México y EU llegan a un acuerdo camionero, que pone fin a la prohibición de dos décadas que impedía el ingreso de camiones mexicanos a territorio de EU.
A propósito, mis valedores: fue el miércoles pasado cuando se firmó el acuerdo y fue un incidente de miércoles el que me llevó a conocer los riesgos a que se enfrenta el transporte mexicano en territorio gringo. Cuidado. La crónica:
Aquella tarde, a tres cuadras del edificio, me topé con la emergencia; un trailer con el motor haciéndola de fumarola, con trailero y machetero, cubeta en mano, buscando un grifo (de los de agua, no de los de yerba) con qué apagar la humareda. Obsequioso que no fuera:
– Jálense aquí a la vuelta, que yo les doy su agua. ¿Traen herramienta para reparar el motor?
Frente a Cádiz se estacionaron. Mientras chofer y machetero, con la trompa levantada (la del cofre del motor), desarmaban eso con aspecto de bomba (unipersonal) yo, por hacer plática, mostré al trailero el matutino del pasado miércoles: “¿Ya vio? Apresúrese a dejar como nuevo su trailer”.
– Hágamela buena, mi señor, porque el problemón entre nosotros y los gringos lleva ya vario tiempo.
– Si el acuerdo se tardó fue porque los transportistas mexicanos no cubren las normas mínimas.
– Ese es racismo, discriminación. Norma que nos pongan enfrente, norma que les cubrimos, ¿no, tú, Champotón?
Obsequioso que es uno. De parte mía, el recalentado se los fue a aprontar La Macarena, trabajadora doméstica. Recalentado del mediodía. “Los traileros son mi especialidad”. Se recompuso, se relujó, y allá va, con los sudados todos olorosos. Tacos sudados.

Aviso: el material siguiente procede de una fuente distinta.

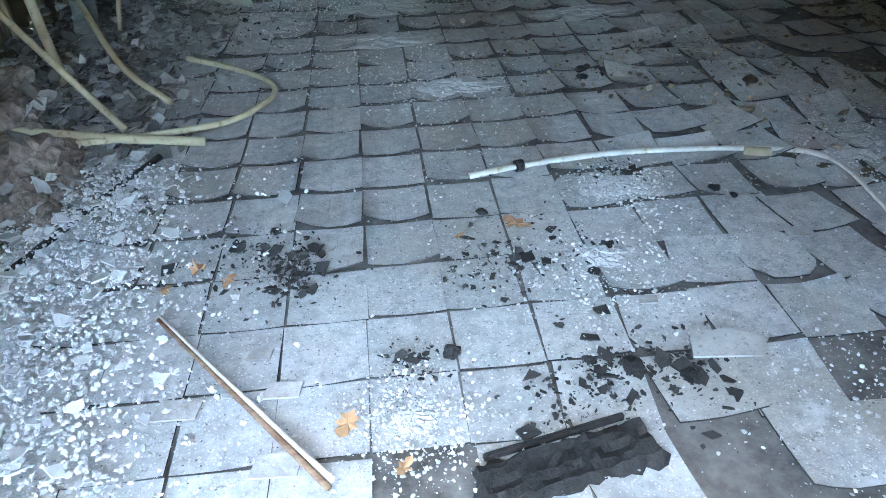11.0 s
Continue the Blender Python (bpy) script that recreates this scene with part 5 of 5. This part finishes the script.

Obsequioso que es uno.
Pues sí, pero lástima; la noche entera la pasé en vela, y conmigo gran parte de la colonia de Mixcoac: el trailer música a todo volumen dedicada a la Tuta y al Chapo Guzmán y cumbias cimarronas, música grupera, la quebradita, redova y acordeón a 20 mil decibeles. Los traileros albures a gritos entre risotadas y mentadas de madre. Las tres de la mañana. ¿Escuché quejidos? ¿Sollozos de mujer? El sueño, andavete…
Serían las dos, serían las tres, las cuatro, cinco o seis de la mañana, cuando el súbito traqueteo del motor, la retreta con las de aire, las cornetas, y ojos que te vieron ir. Luego, el silencio. Amanecía. Traté de dormir, pero de súbito la tía Conchis, conserje del edificio:
– ¡Baje para abajo, bigotonzón! ¡Córrale!
Allá voy, en camisón, escaleras abajo. De repente, ya en la banqueta, friégale, el resbalón. Vi estrellas. La tía: “Y dese de santos que fue en el charco de aceite. ¿Ve acá?”
Igual de resbaladizas, pero infinitamente más asquerosas, las descargas corporales junto a rosetones de humedad en un muro que amaneció pintarrajeado con grotescas figuras, pelos y señales. “Y qué tal si el changazo lo da en esos, mire”. Vidrios rotos. Botellas vacías. Vómito. Restos de cigarros hechizos. Mota en greña. ¿Ya supo lo la pobre Macarena?”
– ¿La violaron?
– Nomás ellos dos. En el cajón del trailer. No, y lo peor: le bajaron relojito, medallón, pulseras. Antes no le descubrieron el diente de oro. Dios me tentó el corazón y me dio valor para bajar a ayudar a la pobre violada. ¿Sabe que por un pelo me le escapé al machetero?
Leí en el muro: “Ojillo el que lea. Yo a la criada ya”.
– Y qué hacer (dije). Sólo lamentarlo.
– ¿Lamentarlo? ¿Y el cochinero quién lo va a limpiar? ¿Del incidente con los del trailer quién tuvo la culpa?
Jerga, escoba, detergente. Obsequioso que es uno con los transportistas que se disponen a invadir Norteamérica. (En fin.)